Reading jazz as a history made up of one great 'artist' after another is, then, highly problematic. I'm also wondering about the other, dominant approach: reading jazz as a history of a series of cities (New Orleans, Chicago, Kansas, New York). What about the 'territories' of the midwest, a series of smaller towns and cities strung together on the route of itinerant bands which played only to these towns and rarely (if ever) recorded? Perhaps, as the territories suggest, it's more useful to think about these cities as sites in a network of 'jazz place/space'. I want to follow up the idea of travel in early jazz - from the northern migration to individual bands and musicians migrating between cities and countries.
(There are some nice pics in this neat little article about territory bands).

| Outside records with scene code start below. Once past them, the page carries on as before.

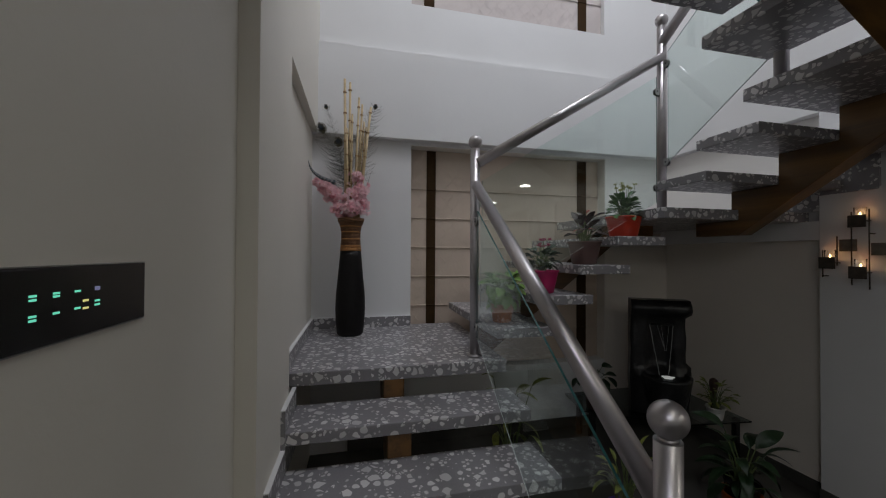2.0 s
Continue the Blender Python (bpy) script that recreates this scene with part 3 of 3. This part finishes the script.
REDPOT = material("red_plastic", (0.52, 0.035, 0.012), 0.35, 0, 0.05, 9)
MAGENTA = material("magenta_plastic", (0.52, 0.014, 0.13), 0.35, 0, 0.05, 9)
MAUVE = material("mauve_plastic", (0.15, 0.088, 0.078), 0.45, 0, 0.06, 9)
PURPLE = material("violet_plastic", (0.085, 0.035, 0.33), 0.3, 0, 0.05, 9)
ORANGE = material("orange_plastic", (0.50, 0.11, 0.018), 0.4, 0, 0.06, 9)
TERRACOTTA = material("terracotta", (0.40, 0.14, 0.04), 0.7, 0, 0.12, 14, 0.2, 90)
WHITEPOT = material("white_plastic", (0.62, 0.62, 0.60), 0.4)
DARKPOT = material("dark_brown_glaze", (0.035, 0.016, 0.010), 0.3, 0, 0.2, 12)
YELLOWBUD = material("yellow_green_buds", (0.42, 0.42, 0.14), 0.6)
PINKBUD = material("pink_buds", (0.42, 0.03, 0.12), 0.6)

LEAFRED = material("leaf_red", (0.36, 0.045, 0.025), 0.45, 0, 0.35, 40, 0.2, 150)
heart = leaf_mesh("heart_leaf", LEAF, 0.12, 0.085, 0.9, 0.75, 0.33)
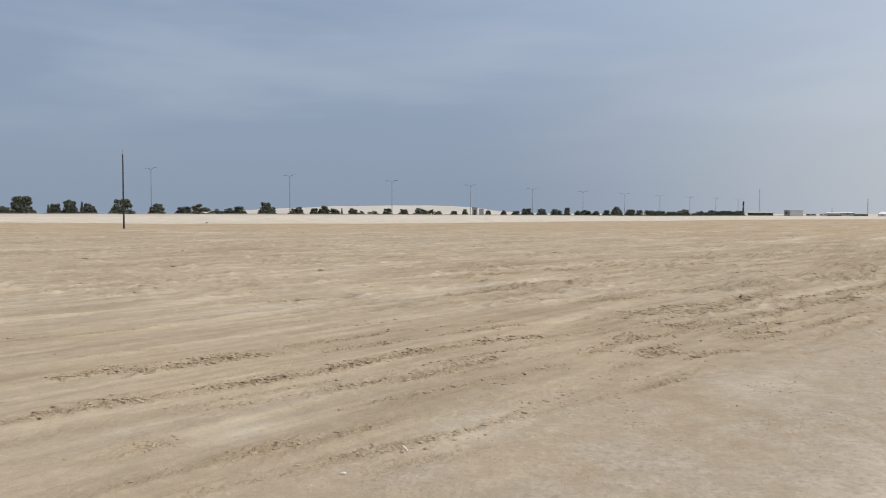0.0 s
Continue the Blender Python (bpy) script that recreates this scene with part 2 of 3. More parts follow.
def part(name, bm, material, parent, label=""):
    me = bpy.data.meshes.new(name)
    bm.to_mesh(me)
    bm.free()
    me.materials.append(material)
    ob = new(name, me)
    ob.parent = parent
    if label:
        ob["label"] = label
    return ob


def thing(name, m, label, category, group=""):
    ob = new(name)
    ob.empty_display_size = 0.2
    ob.matrix_basis = m
    return tagged(ob, label, category, group)


def box(bm, x0, x1, y0, y1, z0, z1, bev=0.0):
    r = bmesh.ops.create_cube(bm, size=1.0)
    for v in r["verts"]:
        v.co = Vector((x0 + (v.co.x + 0.5) * (x1 - x0), y0 + (v.co.y + 0.5) * (y1 - y0), z0 + (v.co.z + 0.5) * (z1 - z0)))
    if bev:
        es = list({e for v in r["verts"] for e in v.link_edges})
        bmesh.ops.bevel(bm, geom=es, offset=bev, segments=1, affect="EDGES")
    return bm


def tube(bm, a, b, ra, rb, n=8):
    a, b = Vector(a), Vector(b)
    d = b - a
    m = Matrix.Translation((a + b) / 2) @ d.to_track_quat("Z", "Y").to_matrix().to_4x4()
    bmesh.ops.create_cone(bm, cap_ends=True, segments=n, radius1=ra, radius2=rb, depth=d.length, matrix=m)
    return bm


def boxed(*a, **k):
    return box(bmesh.new(), *a, **k)


def tubed(*a, **k):
    return tube(bmesh.new(), *a, **k)


def polar(az, d, z=0.0):
    return Vector((d * math.sin(radians(az)), d * math.cos(radians(az)), z))


# ---------------------------------------------------------------- the lie of the land
TH = radians(34.5)                     # heading of the graded track
CU, SU = math.cos(TH), math.sin(TH)
LATTICE = np.random.RandomState(7).rand(256, 256)


def vnoise(x, y, seed=0):
    """Smooth value noise of arrays, 0 to 1, one cell a unit."""
    x, y = x + 37.17 * seed, y + 91.73 * seed
    xi, yi = np.floor(x).astype(np.int64), np.floor(y).astype(np.int64)
    fx, fy = x - xi, y - yi
    fx, fy = fx * fx * (3 - 2 * fx), fy * fy * (3 - 2 * fy)
    x0, x1, y0, y1 = xi & 255, (xi + 1) & 255, yi & 255, (yi + 1) & 255
    a = LATTICE[x0, y0] * (1 - fx) + LATTICE[x1, y0] * fx
    b = LATTICE[x0, y1] * (1 - fx) + LATTICE[x1, y1] * fx
    return a * (1 - fy) + b * fy


def fbm(x, y, seed=0, octaves=3):
    v, a, s = 0.0, 0.5, 0.0
    for o in range(octaves):
        v, s = v + a * vnoise(x * 2 ** o, y * 2 ** o, seed + 5 * o), s + a
        a *= 0.5
    return v / s


def step(a, b, x):
    t = np.clip((x - a) / (b - a), 0, 1)
    return t * t * (3 - 2 * t)


def along(u, *pts):
    """The side offset at u of a line through (u, w) points."""
    p = np.array(pts)
    return np.interp(u, p[:, 0], p[:, 1])


EDGE = ((-180, 160), (-90, 135), (-37, 113), (-27, 107), (-7, 116), (10, 172), (14, 205), (19, 240), (26, 275), (31, 330), (36, 290), (47, 300), (56, 380), (63, 560), (90, 700), (180, 700))


def bank(x, y):
    """Rise of the ground towards the tree-lined road."""
    u, w = x * SU + y * CU, -x * CU + y * SU
    return 0.80 * (1 - step(40, 430, u)) * step(75, 158, w)


# bleached patches: place along and beside the track, size, strength
PATCHES = ((49.3, -15.0, 0.6, 1.3, 0.9), (50.2, -16.8, 0.5, 1.6, 1.6), (51.6, -19.2, 0.5, 1.3, 1.4), (15.13, -0.04, 0.25, 0.35, 0.9),
           (4.43, 3.51, 0.7, 0.3, 0.45), (3.2, 4.67, 0.35, 0.2, 0.4), (5.16, 0.89, 0.7, 0.4, 0.4), (32.6, 55.2, 1.6, 7.0, 0.8), (7.4, 2.3, 0.8, 0.4, 0.3))


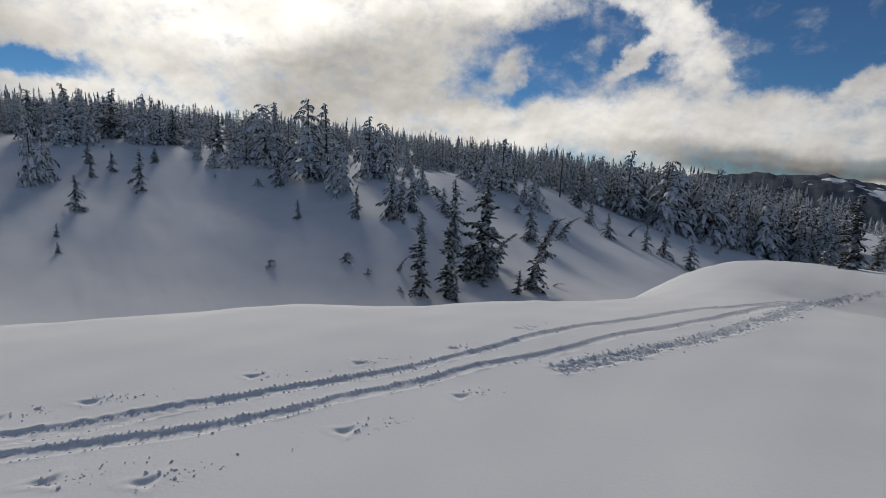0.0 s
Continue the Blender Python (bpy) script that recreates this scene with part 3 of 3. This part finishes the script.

Note: I've just found this interesting interview with Tim Brooks, author of Lost Sounds: Blacks and the Birth of the Recording Industry, 1890 - 1919. This book is on my list of 'things to find'. And of course, if you're interested in the early days of the American recording industry, the David Suisman article 'Co-workers in the kingdom of culture: Black Swan Records and the political economy of African American music' is a great resource.